◆ **Set problem**
Nothing but the lines from the one containing "made[ob].matrix_basis = m" down to the one containing "for path in", both included, should be echoed, and each exactly as it stands.

◆ **Data block**

____

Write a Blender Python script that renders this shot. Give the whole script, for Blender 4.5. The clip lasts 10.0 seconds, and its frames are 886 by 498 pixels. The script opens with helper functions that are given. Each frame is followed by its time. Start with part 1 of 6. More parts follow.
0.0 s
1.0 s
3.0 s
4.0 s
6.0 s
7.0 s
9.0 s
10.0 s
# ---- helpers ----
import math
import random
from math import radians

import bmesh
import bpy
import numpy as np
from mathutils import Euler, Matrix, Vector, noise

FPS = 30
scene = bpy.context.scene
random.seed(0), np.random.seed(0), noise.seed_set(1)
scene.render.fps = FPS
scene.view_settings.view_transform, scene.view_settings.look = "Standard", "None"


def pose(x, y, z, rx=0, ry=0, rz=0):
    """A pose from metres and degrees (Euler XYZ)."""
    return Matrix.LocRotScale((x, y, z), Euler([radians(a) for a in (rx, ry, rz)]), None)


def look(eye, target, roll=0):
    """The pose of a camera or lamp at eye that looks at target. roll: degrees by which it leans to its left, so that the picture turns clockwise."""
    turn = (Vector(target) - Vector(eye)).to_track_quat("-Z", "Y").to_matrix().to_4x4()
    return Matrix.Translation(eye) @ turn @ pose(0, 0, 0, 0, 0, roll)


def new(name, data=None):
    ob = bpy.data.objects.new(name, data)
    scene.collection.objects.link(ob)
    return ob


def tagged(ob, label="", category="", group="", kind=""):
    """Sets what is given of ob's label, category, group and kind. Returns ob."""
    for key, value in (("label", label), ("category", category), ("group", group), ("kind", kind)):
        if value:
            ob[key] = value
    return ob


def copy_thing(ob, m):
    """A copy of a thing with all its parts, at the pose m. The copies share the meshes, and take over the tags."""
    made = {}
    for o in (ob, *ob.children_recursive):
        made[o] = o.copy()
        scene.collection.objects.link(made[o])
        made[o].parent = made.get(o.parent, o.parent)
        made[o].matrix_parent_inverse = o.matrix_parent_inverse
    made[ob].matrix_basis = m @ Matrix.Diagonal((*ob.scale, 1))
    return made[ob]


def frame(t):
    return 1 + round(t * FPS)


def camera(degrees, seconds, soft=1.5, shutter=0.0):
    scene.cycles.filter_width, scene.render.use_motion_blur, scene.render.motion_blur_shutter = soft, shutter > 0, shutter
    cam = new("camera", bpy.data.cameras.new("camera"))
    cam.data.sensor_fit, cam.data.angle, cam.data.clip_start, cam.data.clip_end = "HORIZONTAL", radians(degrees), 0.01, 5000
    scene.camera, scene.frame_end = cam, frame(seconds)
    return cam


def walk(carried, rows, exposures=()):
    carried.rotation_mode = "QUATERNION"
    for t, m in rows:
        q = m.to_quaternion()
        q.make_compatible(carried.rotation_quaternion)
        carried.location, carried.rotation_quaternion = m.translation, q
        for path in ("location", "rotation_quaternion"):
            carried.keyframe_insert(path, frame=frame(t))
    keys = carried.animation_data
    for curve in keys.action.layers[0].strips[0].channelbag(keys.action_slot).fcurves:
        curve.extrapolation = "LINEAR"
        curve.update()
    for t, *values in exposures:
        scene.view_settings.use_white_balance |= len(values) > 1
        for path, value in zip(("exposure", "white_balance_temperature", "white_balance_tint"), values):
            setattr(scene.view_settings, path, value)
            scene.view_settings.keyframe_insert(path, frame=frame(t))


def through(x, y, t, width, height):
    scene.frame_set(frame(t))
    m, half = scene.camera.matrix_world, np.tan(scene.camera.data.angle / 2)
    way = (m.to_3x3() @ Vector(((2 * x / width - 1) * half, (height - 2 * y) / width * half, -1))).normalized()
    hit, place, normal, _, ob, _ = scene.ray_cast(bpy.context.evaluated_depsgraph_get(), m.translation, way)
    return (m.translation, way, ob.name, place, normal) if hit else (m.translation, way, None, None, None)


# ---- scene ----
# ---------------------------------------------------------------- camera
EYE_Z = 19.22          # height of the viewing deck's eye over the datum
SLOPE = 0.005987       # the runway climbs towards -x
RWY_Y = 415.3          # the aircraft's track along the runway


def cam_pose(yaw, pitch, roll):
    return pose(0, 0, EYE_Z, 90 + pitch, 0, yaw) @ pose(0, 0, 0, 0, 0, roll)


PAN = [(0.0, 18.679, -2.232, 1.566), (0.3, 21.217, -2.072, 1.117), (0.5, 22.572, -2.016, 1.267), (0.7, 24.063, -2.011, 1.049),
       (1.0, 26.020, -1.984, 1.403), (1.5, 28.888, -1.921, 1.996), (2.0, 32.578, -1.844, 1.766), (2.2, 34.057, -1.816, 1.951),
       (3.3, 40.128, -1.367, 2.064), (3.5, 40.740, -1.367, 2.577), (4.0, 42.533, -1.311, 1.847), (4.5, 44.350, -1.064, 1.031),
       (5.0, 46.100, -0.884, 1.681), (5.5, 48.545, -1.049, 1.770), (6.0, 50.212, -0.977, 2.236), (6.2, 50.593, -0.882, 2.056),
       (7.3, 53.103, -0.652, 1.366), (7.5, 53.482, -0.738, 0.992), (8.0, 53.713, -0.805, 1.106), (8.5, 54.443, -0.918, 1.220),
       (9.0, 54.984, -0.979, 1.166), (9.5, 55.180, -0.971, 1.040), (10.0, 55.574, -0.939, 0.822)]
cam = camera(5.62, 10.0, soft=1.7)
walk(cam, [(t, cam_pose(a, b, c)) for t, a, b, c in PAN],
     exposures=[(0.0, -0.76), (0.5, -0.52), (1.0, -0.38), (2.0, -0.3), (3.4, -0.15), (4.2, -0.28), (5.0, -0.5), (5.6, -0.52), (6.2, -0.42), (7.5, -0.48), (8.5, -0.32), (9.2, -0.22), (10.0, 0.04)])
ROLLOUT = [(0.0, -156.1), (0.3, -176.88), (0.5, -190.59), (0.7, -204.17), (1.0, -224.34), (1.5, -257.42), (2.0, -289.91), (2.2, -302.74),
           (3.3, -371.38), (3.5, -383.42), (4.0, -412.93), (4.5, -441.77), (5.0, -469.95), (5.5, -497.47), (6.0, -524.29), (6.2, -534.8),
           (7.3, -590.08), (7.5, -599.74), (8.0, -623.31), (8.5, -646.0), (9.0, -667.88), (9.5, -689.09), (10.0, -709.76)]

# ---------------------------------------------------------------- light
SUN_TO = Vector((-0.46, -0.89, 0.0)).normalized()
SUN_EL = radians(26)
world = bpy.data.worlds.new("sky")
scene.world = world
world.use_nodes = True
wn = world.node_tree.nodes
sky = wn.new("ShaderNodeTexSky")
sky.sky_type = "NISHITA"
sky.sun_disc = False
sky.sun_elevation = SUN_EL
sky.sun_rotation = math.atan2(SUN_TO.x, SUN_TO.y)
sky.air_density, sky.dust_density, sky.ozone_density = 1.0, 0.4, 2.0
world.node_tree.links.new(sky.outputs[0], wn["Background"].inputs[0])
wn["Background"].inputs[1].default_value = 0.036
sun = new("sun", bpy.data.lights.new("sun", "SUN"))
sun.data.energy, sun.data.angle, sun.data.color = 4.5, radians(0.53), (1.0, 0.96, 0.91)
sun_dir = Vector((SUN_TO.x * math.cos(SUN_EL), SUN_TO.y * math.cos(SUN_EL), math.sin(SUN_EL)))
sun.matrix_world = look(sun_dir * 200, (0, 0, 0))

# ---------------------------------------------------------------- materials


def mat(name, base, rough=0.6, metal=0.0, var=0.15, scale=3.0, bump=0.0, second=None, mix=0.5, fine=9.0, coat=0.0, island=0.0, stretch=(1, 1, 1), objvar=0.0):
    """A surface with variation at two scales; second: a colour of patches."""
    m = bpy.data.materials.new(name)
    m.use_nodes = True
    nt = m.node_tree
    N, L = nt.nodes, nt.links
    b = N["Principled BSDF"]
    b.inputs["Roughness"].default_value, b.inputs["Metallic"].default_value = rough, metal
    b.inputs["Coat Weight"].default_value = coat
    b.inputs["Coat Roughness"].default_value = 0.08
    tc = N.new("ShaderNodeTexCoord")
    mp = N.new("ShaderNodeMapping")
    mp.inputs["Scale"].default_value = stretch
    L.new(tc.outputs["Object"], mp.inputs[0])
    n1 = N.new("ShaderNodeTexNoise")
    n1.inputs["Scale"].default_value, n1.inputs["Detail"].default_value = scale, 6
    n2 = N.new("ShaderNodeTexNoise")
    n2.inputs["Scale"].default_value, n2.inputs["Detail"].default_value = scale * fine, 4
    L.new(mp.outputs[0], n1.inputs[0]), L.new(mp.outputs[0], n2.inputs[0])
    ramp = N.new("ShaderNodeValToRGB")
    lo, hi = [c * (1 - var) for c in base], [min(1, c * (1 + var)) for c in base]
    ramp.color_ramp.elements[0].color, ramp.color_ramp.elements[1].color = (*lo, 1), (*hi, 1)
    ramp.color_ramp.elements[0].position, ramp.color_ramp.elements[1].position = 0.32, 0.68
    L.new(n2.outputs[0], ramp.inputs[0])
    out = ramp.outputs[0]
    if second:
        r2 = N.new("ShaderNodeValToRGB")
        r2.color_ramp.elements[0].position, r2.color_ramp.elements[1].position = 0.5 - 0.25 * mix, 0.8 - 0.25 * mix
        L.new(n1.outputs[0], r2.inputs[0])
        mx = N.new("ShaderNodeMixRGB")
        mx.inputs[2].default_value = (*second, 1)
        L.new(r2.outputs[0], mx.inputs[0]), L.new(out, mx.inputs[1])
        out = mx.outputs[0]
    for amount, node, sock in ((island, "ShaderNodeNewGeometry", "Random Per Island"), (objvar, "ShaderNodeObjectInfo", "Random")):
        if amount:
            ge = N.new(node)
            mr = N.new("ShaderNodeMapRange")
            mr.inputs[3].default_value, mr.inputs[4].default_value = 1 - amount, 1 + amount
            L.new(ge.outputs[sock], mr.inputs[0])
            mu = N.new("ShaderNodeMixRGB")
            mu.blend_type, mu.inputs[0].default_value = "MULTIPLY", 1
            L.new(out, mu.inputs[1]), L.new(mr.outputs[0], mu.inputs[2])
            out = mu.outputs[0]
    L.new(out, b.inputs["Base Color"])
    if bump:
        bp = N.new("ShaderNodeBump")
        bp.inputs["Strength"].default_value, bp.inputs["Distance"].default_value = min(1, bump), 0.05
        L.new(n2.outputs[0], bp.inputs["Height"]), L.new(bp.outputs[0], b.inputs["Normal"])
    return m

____

◆ **Finished task**
    made[ob].matrix_basis = m @ Matrix.Diagonal((*ob.scale, 1))
    return made[ob]


def frame(t):
    return 1 + round(t * FPS)


def camera(degrees, seconds, soft=1.5, shutter=0.0):
    scene.cycles.filter_width, scene.render.use_motion_blur, scene.render.motion_blur_shutter = soft, shutter > 0, shutter
    cam = new("camera", bpy.data.cameras.new("camera"))
    cam.data.sensor_fit, cam.data.angle, cam.data.clip_start, cam.data.clip_end = "HORIZONTAL", radians(degrees), 0.01, 5000
    scene.camera, scene.frame_end = cam, frame(seconds)
    return cam


def walk(carried, rows, exposures=()):
    carried.rotation_mode = "QUATERNION"
    for t, m in rows:
        q = m.to_quaternion()
        q.make_compatible(carried.rotation_quaternion)
        carried.location, carried.rotation_quaternion = m.translation, q
        for path in ("location", "rotation_quaternion"):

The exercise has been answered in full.